Roger Shimomura: An American Knockoff

Studio 360 The Scene: Kansas City
By Laura Spencer
Published February 27, 2012

Seventy years ago, on February 19, 1942, President Franklin Roosevelt signed Executive Order 9066. This action, just a few months after the Japanese attacked Pearl Harbor, forced an estimated 120,000 Japanese Americans into internment camps.

Kansas-based artist Roger Shimomura was one of them. A young child at the time, the memories of barbed wire and guard towers have influenced his artwork ever since.

Shimomura’s paintings are featured as part of the Smithsonian’s National Portrait Gallery exhibition Portraiture Now: Asian American Portraits of Encounter (in Washington DC through October 14).  Roger Shimomura: An American Knockoff, a solo show, is on view online via Kansas City’s Byron Cohen Gallery through the end of this month.

It’s an early afternoon in January. Roger Shimomura, with spiky white hair, a goatee, and round glasses stands near a long table at Lawrence Lithography Workshop on Kansas City’s east side. Spread out before him on creamy sheets of paper are two brightly colored prints. “The two prints that (master printer) Mike Sims has just completed, one is of me, my face as Superman. Another print (is) of myself in a Kimono,” he says. For decades, in his prints, paintings, and performances, Roger Shimomura has explored Asian-American stereotypes and issues of ethnic identity with pop culture in the mix.

Shimomura’s grandparents were from Japan, but he was born in Seattle, Wash. When he was a toddler, he and his family were sent to Camp Minidoka, an internment camp in Idaho. It was one of ten camps where Japanese Americans were relocated during World War II. “It was 1998, I think, when my New York dealer asked everyone in her gallery to try to recall their first 10 memories of life,” says Shimomura. “And mine were all in the camp.”

Images in his work are also drawn from family photos and his grandmother Toku Shimomura’s diary. She kept a daily record for nearly six decades, including the years in the camp.

October 16, 1942:

“How monotonous life is here. Again, another day passed wastefully doing laundry and miscellaneous things. 

I wondered how anyone in this camp could live here without a deep sense of boredom.”
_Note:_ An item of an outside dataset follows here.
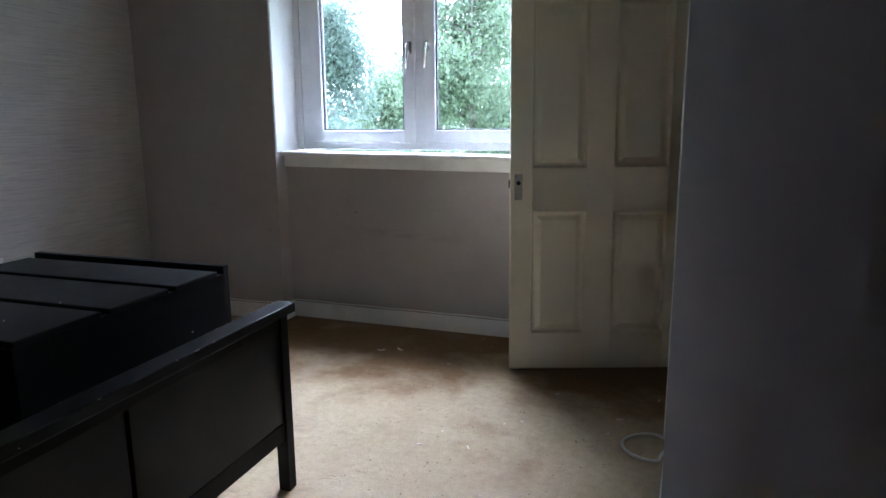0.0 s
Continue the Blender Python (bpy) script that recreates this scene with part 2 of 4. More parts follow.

This was a shared history that was not discussed. Shimomura says an entire generation, like his parents, second-generation Japanese Americans known as the Nisei, probably suffered the most. “They were the ones who really took the brunt of the trauma,” he says. “For years and years, they collectively never spoke about it.”

After graduate school in Syracuse, N.Y., Shimomura moved to Lawrence in 1969 to teach at the University of Kansas. “I’ve always said that had I not come to Kansas my artwork would probably be something entirely different than what it turned out to be,” he says. Shimomura recalls he was one of only a handful of Asian-Americans on the KU campus then. He was often asked, as he still is sometimes today, how he speaks English as well as he does. “They’re looking, but they’re not listening. And they see an Asian face, and there’s something about an Asian face that always reads as foreign,” says Shimomura. “And it was in really some ways a matter of survival that I ended up doing the kind of art that I was doing, to sort of mediate my ethnic presence in the Midwest.”

United States Artists recently awarded Roger Shimomura a $50,000 USA Ford Fellowship; it honors artists for a lifetime of work. And three separate exhibitions of Shimomura’s work are traveling the United States right now. His series An American Knockoffincludes self-portraits, like “Shimomura Crossing the Delaware.” He says he’s learned the importance of humor. “You could laugh at every one of these paintings, and there’s an element of humor and lightheartedness,” says Shimomura. “I think that if you’re a thinking person and take a half step in my direction, there’s also a lot of pain and agony embedded in the work.”

Every summer, Shimomura drives from Lawrence, Kansas to Seattle, Washington. He tries to time the trip with the annual Minidoka Pilgrimage, when other camp internees return with their families. He says more stories are being told. To hear the older generation speak vividly — after years of saying nothing — is something he looks forward to each year.